Wednesday, January 9, 2013

Andy Kroll — Revealed: The Massive New Liberal Plan to Remake American Politics

A month after President Obama won reelection, America's most powerful liberal groups met to plan their next moves. Here's what they talked about.
Mother Jones
Revealed: The Massive New Liberal Plan to Remake American Politics
Andy Kroll

Should be Progressive rather than Liberal. Progressives are populist reformers in the Democratic Party. Liberals are the left wing of the Democratic Establishment.

5 comments:

Dan Lynch said...

"the meeting was invite-only"

In other words, elitist. Sounds like a slightly left-wing version of Bilderberg.

Most of the groups mentioned are *not* what I would call progressive or populist. More like 'urban elitist.' No rural base whatsoever. No blue collar base other than the unions (which are a tiny % of the workforce).

Their main goal seems to be electing Democrats and passing the Democratic agenda.

-- no mention of direct democracy

-- no mandatory voting or vote-by-mail

-- no economic plan

-- it's unlikely that their campaign finance plans will include bans on contributions by unions or non-profits, since the group is composed of unions and non-profits

If these are the people who are going to save us, we're screwed.

Unknown said...

Exactly, Dan. What the article describes is simply a plan for the Democratic establishment to achieve primacy over the Republicans – pure power politics with no suggestion of any progressive-oriented changes to the status quo. The word "jobs", for instance, occurs not once.

– Joel

Tom Hickey said...

"Progressives" means Democratic Party left.

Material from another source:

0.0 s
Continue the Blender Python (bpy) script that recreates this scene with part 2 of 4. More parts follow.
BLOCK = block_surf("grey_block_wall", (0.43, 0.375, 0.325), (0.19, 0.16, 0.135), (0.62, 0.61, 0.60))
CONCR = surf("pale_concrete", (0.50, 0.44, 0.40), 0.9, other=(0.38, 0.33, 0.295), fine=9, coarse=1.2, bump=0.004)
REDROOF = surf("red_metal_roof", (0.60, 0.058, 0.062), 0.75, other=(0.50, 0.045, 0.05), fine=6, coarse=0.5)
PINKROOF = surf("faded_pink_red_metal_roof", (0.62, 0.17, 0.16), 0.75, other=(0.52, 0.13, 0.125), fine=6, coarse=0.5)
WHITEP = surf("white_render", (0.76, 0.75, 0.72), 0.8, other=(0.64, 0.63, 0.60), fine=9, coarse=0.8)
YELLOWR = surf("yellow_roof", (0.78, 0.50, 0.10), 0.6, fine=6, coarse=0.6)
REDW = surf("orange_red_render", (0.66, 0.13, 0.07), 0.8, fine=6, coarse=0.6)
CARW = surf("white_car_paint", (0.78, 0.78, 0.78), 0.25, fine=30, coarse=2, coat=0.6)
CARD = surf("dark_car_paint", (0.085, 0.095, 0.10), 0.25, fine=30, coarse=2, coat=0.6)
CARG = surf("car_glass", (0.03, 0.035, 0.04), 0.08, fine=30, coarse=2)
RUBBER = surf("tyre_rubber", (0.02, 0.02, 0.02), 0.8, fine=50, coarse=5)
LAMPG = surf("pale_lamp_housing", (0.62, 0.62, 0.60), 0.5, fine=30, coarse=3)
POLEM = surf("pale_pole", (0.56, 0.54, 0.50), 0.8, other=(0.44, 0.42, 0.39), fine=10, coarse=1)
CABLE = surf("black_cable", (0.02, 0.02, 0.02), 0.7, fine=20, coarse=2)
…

The populist left is loosely speaking Occupy and the 99% movement— not affiliated with any party and, in fact, disaffiliated.

Unknown said...

Given those definitions, Tom, call me disaffiliated. And certainly there's nothing in the MoJo article that could be said to appeal to the disaffiliated.

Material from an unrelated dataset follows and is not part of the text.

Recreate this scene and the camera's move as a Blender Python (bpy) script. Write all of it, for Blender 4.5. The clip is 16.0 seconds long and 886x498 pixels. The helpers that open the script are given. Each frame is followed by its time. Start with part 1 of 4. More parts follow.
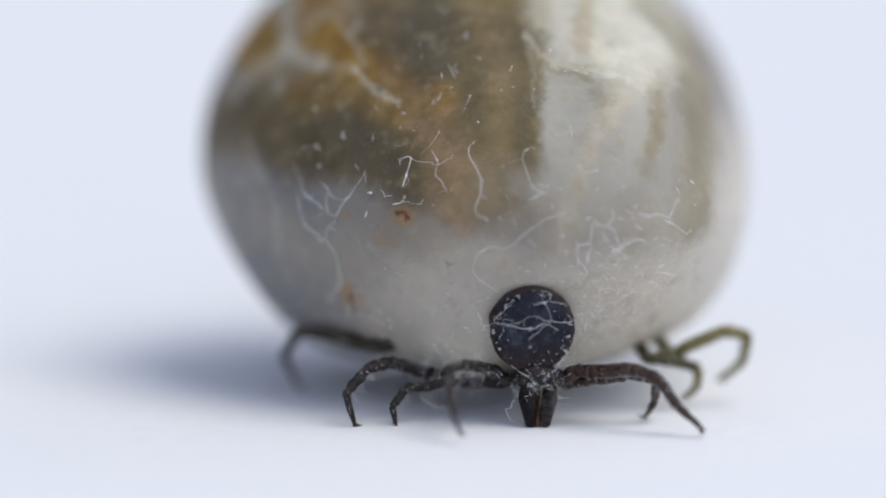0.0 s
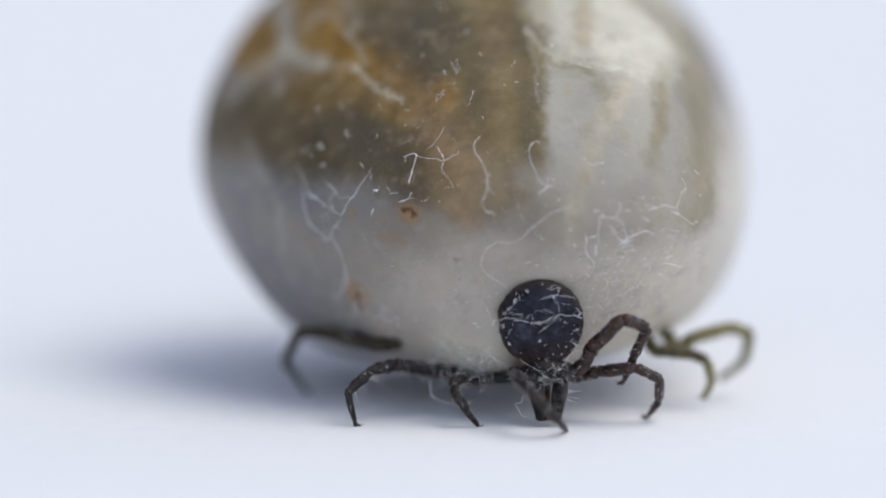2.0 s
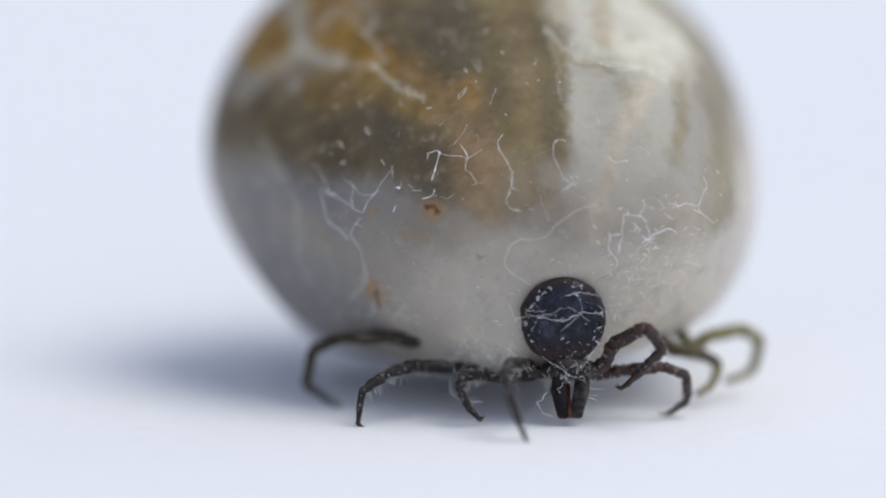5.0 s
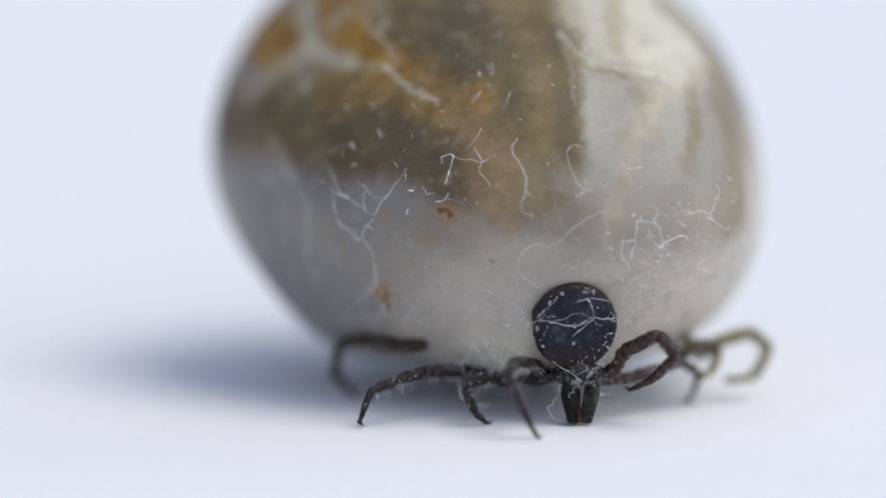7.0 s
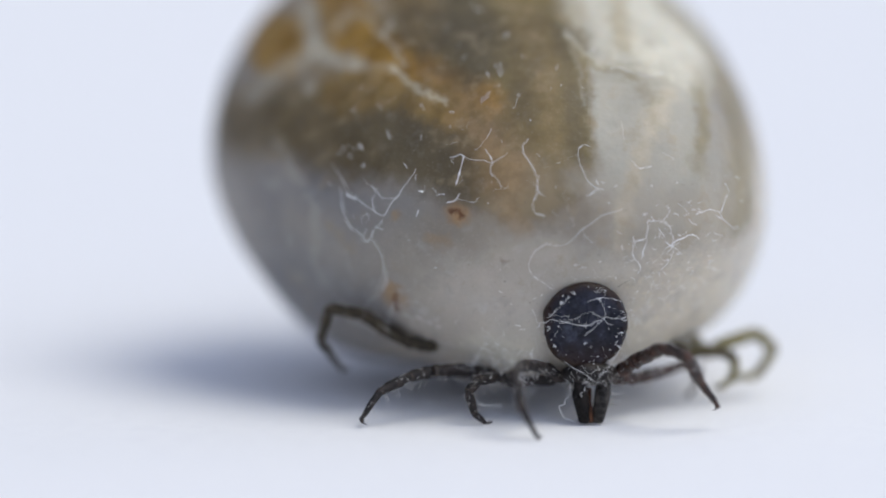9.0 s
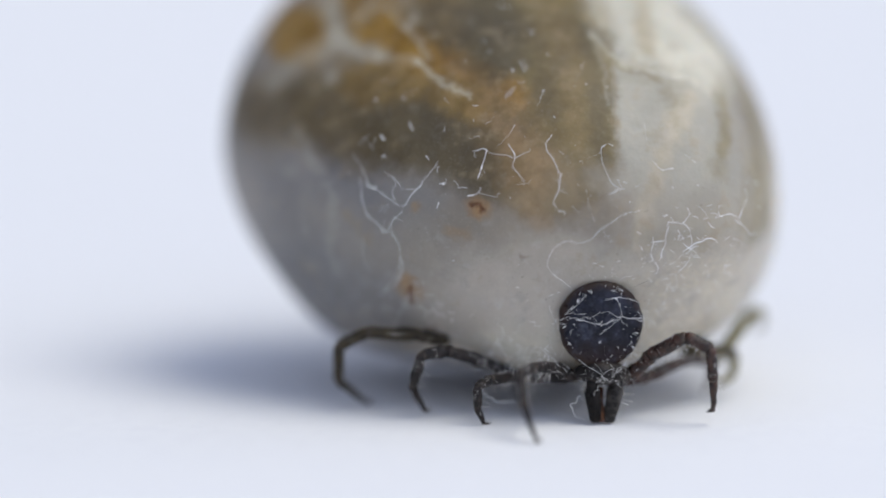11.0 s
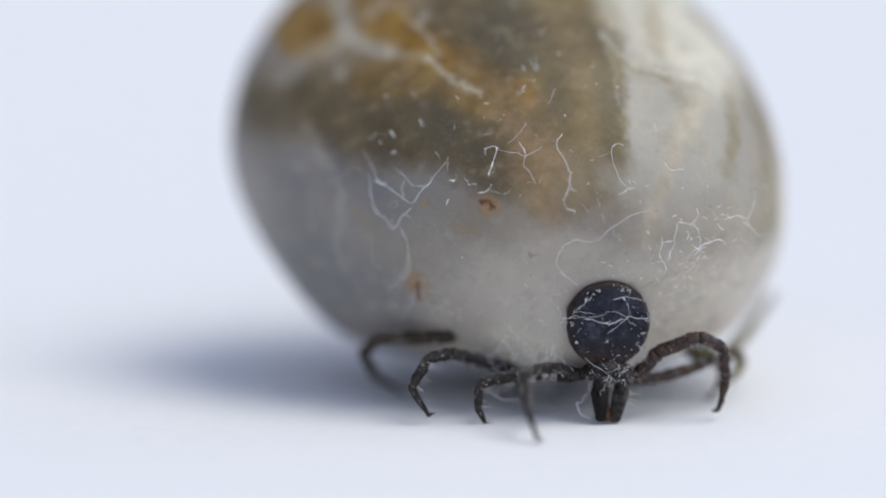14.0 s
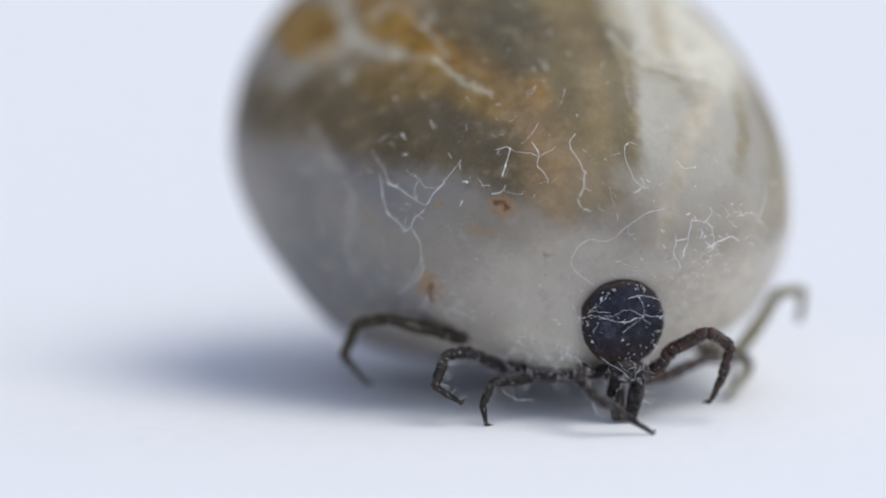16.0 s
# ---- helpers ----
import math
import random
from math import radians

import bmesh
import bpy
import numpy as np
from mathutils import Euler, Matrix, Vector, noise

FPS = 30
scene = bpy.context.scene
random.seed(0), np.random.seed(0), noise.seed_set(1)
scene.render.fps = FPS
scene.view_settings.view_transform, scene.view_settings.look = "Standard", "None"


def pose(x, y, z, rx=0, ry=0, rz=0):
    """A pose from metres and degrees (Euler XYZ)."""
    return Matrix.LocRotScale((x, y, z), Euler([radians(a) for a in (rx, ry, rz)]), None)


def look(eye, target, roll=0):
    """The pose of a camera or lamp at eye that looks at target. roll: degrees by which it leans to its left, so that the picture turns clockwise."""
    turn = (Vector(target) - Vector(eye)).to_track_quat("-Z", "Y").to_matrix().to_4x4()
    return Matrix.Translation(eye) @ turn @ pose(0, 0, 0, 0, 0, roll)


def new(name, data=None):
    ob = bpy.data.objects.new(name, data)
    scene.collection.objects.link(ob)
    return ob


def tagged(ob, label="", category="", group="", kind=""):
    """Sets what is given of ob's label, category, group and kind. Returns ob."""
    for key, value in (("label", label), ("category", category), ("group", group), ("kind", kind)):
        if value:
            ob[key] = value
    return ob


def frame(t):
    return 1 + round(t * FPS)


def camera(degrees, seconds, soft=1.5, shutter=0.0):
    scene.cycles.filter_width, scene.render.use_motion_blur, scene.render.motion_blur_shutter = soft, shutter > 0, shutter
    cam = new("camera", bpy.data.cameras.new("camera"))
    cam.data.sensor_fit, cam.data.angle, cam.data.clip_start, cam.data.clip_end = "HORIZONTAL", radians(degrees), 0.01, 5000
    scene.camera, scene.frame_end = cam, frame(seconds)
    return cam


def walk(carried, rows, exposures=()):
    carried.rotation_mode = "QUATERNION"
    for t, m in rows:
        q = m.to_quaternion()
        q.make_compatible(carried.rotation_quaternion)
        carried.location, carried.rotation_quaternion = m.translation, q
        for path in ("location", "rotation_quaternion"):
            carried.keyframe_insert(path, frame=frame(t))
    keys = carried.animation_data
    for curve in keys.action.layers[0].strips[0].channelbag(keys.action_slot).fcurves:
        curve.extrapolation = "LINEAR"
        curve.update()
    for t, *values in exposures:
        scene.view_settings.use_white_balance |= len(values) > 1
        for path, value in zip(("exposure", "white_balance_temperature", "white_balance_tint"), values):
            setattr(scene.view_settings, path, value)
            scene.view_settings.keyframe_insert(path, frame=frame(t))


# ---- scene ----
# World: x right, y away from the camera, z up, metres. An engorged tick, about 9 mm wide, on a white sheet.
MM = 0.001
HEAD = Vector((0.745, -5.05, 1.465))
cam = camera(16, 16.0, soft=2.0)
cam.data.dof.use_dof = True
cam.data.dof.focus_distance = 46.7 * MM
cam.data.dof.aperture_fstop = 25
EYE = pose(0, -46 * MM, 9.12 * MM, 82, 0, 0)
walk(cam, [(0.0, EYE), (16.0, EYE)])

# ---- light: a broad soft light from the upper right, pale surroundings ----
world = bpy.data.worlds.new("surroundings")
scene.world = world
world.use_nodes = True
sky = world.node_tree.nodes["Background"]
sky.inputs[0].default_value = (0.745, 0.85, 1.168, 1)
# pale room, brighter towards the window at the right and in front
way = world.node_tree.nodes.new("ShaderNodeTexCoord")
side = world.node_tree.nodes.new("ShaderNodeVectorMath")
side.operation = "DOT_PRODUCT"
side.inputs[1].default_value = (0.86, -0.42, 0.28)
level = world.node_tree.nodes.new("ShaderNodeMapRange")
for key, value in (("From Min", -1.0), ("From Max", 1.0), ("To Min", 0.06), ("To Max", 1.03)):
    level.inputs[key].default_value = value
world.node_tree.links.new(way.outputs["Generated"], side.inputs[0])
world.node_tree.links.new(side.outputs["Value"], level.inputs[0])
world.node_tree.links.new(level.outputs[0], sky.inputs[1])
sun = bpy.data.lights.new("soft_light", "SUN")
sun.energy, sun.angle, sun.color = 1.66, radians(38), (1.05, 1.0, 0.855)
new("soft_light", sun).matrix_world = look((0.50, -0.16, 1.0), (0, 0, 0))
scene.view_settings.exposure = 0.0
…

Reflecting on Matt's Know Nothing / American Party post... My Full Employment & Stable Prices Party gambit fell flat. Calling Dan Kervick – your latest thoughts about or plans for a [generically labeled] public purpose party?

– Joel

Tom Hickey said...

I think a better strategy than a party given the set up of the US political system is a movement like the TP on the right and Occupy on the left. Primary challenges and running candidates within the parties has been effective in the past. While Teddy Roosevelt's Bull Moose Party was able to capture power briefly, I would say it is a special case and an exception. There has been a lot of work on third parties to no avail. Ron Paul saw the light that the LIbertarian Party was not going to capture power, for example, and he was able to influence the GOP in way he could not otherwise.